_Dataset excerpt_

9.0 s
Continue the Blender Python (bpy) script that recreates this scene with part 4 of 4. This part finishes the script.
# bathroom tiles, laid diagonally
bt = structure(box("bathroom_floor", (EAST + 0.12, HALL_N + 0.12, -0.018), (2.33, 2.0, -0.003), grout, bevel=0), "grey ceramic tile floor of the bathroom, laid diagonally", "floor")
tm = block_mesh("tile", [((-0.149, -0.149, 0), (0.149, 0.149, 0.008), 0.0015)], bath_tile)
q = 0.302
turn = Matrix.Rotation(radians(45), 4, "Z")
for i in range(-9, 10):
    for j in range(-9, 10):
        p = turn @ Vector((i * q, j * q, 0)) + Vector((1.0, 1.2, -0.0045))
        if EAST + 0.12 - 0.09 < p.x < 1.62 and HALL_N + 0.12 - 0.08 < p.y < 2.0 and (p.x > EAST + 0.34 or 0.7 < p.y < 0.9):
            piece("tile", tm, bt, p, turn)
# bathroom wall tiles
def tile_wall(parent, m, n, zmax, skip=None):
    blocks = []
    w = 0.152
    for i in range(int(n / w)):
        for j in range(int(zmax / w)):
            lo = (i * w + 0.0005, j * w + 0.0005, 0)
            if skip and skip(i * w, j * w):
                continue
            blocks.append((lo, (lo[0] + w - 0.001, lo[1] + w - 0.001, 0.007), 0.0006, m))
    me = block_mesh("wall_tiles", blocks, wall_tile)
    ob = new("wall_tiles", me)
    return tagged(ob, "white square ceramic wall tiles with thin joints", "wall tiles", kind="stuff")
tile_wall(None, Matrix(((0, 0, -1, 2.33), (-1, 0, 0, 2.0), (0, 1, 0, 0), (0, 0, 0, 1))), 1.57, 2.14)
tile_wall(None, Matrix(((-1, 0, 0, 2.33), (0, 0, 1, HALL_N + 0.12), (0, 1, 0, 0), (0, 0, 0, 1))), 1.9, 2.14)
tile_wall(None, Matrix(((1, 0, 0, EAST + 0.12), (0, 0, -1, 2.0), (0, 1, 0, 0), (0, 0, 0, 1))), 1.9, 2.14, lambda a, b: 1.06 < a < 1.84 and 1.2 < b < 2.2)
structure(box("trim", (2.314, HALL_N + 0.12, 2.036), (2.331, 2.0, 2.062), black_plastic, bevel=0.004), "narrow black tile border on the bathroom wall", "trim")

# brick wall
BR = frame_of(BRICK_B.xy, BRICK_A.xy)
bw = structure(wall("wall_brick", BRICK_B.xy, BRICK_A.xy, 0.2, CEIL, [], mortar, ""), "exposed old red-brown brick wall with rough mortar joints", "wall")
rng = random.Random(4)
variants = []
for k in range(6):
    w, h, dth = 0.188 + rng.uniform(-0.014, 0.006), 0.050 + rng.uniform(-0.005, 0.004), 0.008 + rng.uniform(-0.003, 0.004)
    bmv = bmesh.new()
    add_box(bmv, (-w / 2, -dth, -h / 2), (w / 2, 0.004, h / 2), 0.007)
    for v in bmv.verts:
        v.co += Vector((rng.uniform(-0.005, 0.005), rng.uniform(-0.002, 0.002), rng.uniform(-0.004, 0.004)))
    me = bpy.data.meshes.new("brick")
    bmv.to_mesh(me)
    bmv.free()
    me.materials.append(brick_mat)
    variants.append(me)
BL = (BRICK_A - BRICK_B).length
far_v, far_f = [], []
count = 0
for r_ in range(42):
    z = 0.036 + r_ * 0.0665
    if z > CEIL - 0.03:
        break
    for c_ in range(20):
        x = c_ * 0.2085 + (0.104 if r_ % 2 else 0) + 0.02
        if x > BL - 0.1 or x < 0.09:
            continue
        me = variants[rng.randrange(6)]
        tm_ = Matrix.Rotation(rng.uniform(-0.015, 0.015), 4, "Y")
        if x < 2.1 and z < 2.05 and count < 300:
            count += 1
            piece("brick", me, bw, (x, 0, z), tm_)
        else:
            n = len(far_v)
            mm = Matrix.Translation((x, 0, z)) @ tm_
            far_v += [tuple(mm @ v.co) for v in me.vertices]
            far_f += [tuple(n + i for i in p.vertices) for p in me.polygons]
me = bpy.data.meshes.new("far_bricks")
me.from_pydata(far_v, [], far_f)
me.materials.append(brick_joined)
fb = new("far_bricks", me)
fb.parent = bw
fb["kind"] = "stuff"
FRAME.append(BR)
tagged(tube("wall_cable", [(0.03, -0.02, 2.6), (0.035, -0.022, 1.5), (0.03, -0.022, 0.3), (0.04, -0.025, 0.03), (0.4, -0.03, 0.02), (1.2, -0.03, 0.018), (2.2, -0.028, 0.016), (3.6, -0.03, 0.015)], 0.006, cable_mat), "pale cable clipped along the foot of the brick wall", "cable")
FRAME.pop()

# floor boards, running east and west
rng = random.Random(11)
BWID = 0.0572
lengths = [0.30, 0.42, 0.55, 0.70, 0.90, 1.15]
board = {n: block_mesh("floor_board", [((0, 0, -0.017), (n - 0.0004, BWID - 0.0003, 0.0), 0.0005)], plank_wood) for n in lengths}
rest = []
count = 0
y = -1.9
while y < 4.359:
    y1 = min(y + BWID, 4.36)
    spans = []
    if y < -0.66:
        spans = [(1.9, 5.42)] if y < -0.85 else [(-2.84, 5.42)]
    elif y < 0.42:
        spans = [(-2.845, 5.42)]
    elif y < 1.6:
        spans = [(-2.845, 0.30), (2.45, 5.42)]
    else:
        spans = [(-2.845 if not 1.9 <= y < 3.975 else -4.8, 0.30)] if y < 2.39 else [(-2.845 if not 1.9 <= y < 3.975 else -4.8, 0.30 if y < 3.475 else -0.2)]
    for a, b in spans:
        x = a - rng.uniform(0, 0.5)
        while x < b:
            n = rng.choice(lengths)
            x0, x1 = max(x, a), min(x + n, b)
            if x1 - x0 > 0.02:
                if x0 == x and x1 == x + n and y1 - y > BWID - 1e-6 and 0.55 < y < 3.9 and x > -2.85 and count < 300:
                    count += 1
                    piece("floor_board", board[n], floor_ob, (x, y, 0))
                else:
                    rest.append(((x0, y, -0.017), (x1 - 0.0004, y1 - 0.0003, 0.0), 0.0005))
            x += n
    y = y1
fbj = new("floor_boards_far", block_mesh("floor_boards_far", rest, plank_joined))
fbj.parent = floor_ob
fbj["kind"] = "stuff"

_Problem statement_
The listing above should be transcribed in full, exactly as written.

_Result of this exercise_
9.0 s
Continue the Blender Python (bpy) script that recreates this scene with part 4 of 4. This part finishes the script.
# bathroom tiles, laid diagonally
bt = structure(box("bathroom_floor", (EAST + 0.12, HALL_N + 0.12, -0.018), (2.33, 2.0, -0.003), grout, bevel=0), "grey ceramic tile floor of the bathroom, laid diagonally", "floor")
tm = block_mesh("tile", [((-0.149, -0.149, 0), (0.149, 0.149, 0.008), 0.0015)], bath_tile)
q = 0.302
turn = Matrix.Rotation(radians(45), 4, "Z")
for i in range(-9, 10):
    for j in range(-9, 10):
        p = turn @ Vector((i * q, j * q, 0)) + Vector((1.0, 1.2, -0.0045))
        if EAST + 0.12 - 0.09 < p.x < 1.62 and HALL_N + 0.12 - 0.08 < p.y < 2.0 and (p.x > EAST + 0.34 or 0.7 < p.y < 0.9):
            piece("tile", tm, bt, p, turn)
# bathroom wall tiles
def tile_wall(parent, m, n, zmax, skip=None):
    blocks = []
    w = 0.152
    for i in range(int(n / w)):
        for j in range(int(zmax / w)):
            lo = (i * w + 0.0005, j * w + 0.0005, 0)
            if skip and skip(i * w, j * w):
                continue
            blocks.append((lo, (lo[0] + w - 0.001, lo[1] + w - 0.001, 0.007), 0.0006, m))
    me = block_mesh("wall_tiles", blocks, wall_tile)
    ob = new("wall_tiles", me)
    return tagged(ob, "white square ceramic wall tiles with thin joints", "wall tiles", kind="stuff")
tile_wall(None, Matrix(((0, 0, -1, 2.33), (-1, 0, 0, 2.0), (0, 1, 0, 0), (0, 0, 0, 1))), 1.57, 2.14)
tile_wall(None, Matrix(((-1, 0, 0, 2.33), (0, 0, 1, HALL_N + 0.12), (0, 1, 0, 0), (0, 0, 0, 1))), 1.9, 2.14)
tile_wall(None, Matrix(((1, 0, 0, EAST + 0.12), (0, 0, -1, 2.0), (0, 1, 0, 0), (0, 0, 0, 1))), 1.9, 2.14, lambda a, b: 1.06 < a < 1.84 and 1.2 < b < 2.2)
structure(box("trim", (2.314, HALL_N + 0.12, 2.036), (2.331, 2.0, 2.062), black_plastic, bevel=0.004), "narrow black tile border on the bathroom wall", "trim")

# brick wall
BR = frame_of(BRICK_B.xy, BRICK_A.xy)
bw = structure(wall("wall_brick", BRICK_B.xy, BRICK_A.xy, 0.2, CEIL, [], mortar, ""), "exposed old red-brown brick wall with rough mortar joints", "wall")
rng = random.Random(4)
variants = []
for k in range(6):
    w, h, dth = 0.188 + rng.uniform(-0.014, 0.006), 0.050 + rng.uniform(-0.005, 0.004), 0.008 + rng.uniform(-0.003, 0.004)
    bmv = bmesh.new()
    add_box(bmv, (-w / 2, -dth, -h / 2), (w / 2, 0.004, h / 2), 0.007)
    for v in bmv.verts:
        v.co += Vector((rng.uniform(-0.005, 0.005), rng.uniform(-0.002, 0.002), rng.uniform(-0.004, 0.004)))
    me = bpy.data.meshes.new("brick")
    bmv.to_mesh(me)
    bmv.free()
    me.materials.append(brick_mat)
    variants.append(me)
BL = (BRICK_A - BRICK_B).length
far_v, far_f = [], []
count = 0
for r_ in range(42):
    z = 0.036 + r_ * 0.0665
    if z > CEIL - 0.03:
        break
    for c_ in range(20):
        x = c_ * 0.2085 + (0.104 if r_ % 2 else 0) + 0.02
        if x > BL - 0.1 or x < 0.09:
            continue
        me = variants[rng.randrange(6)]
        tm_ = Matrix.Rotation(rng.uniform(-0.015, 0.015), 4, "Y")
        if x < 2.1 and z < 2.05 and count < 300:
            count += 1
            piece("brick", me, bw, (x, 0, z), tm_)
        else:
            n = len(far_v)
            mm = Matrix.Translation((x, 0, z)) @ tm_
            far_v += [tuple(mm @ v.co) for v in me.vertices]
            far_f += [tuple(n + i for i in p.vertices) for p in me.polygons]
me = bpy.data.meshes.new("far_bricks")
me.from_pydata(far_v, [], far_f)
me.materials.append(brick_joined)
fb = new("far_bricks", me)
fb.parent = bw
fb["kind"] = "stuff"
FRAME.append(BR)
tagged(tube("wall_cable", [(0.03, -0.02, 2.6), (0.035, -0.022, 1.5), (0.03, -0.022, 0.3), (0.04, -0.025, 0.03), (0.4, -0.03, 0.02), (1.2, -0.03, 0.018), (2.2, -0.028, 0.016), (3.6, -0.03, 0.015)], 0.006, cable_mat), "pale cable clipped along the foot of the brick wall", "cable")
FRAME.pop()

# floor boards, running east and west
rng = random.Random(11)
BWID = 0.0572
lengths = [0.30, 0.42, 0.55, 0.70, 0.90, 1.15]
board = {n: block_mesh("floor_board", [((0, 0, -0.017), (n - 0.0004, BWID - 0.0003, 0.0), 0.0005)], plank_wood) for n in lengths}
rest = []
count = 0
y = -1.9
while y < 4.359:
    y1 = min(y + BWID, 4.36)
    spans = []
    if y < -0.66:
        spans = [(1.9, 5.42)] if y < -0.85 else [(-2.84, 5.42)]
    elif y < 0.42:
        spans = [(-2.845, 5.42)]
    elif y < 1.6:
        spans = [(-2.845, 0.30), (2.45, 5.42)]
    else:
        spans = [(-2.845 if not 1.9 <= y < 3.975 else -4.8, 0.30)] if y < 2.39 else [(-2.845 if not 1.9 <= y < 3.975 else -4.8, 0.30 if y < 3.475 else -0.2)]
    for a, b in spans:
        x = a - rng.uniform(0, 0.5)
        while x < b:
            n = rng.choice(lengths)
            x0, x1 = max(x, a), min(x + n, b)
            if x1 - x0 > 0.02:
                if x0 == x and x1 == x + n and y1 - y > BWID - 1e-6 and 0.55 < y < 3.9 and x > -2.85 and count < 300:
                    count += 1
                    piece("floor_board", board[n], floor_ob, (x, y, 0))
                else:
                    rest.append(((x0, y, -0.017), (x1 - 0.0004, y1 - 0.0003, 0.0), 0.0005))
            x += n
    y = y1
fbj = new("floor_boards_far", block_mesh("floor_boards_far", rest, plank_joined))
fbj.parent = floor_ob
fbj["kind"] = "stuff"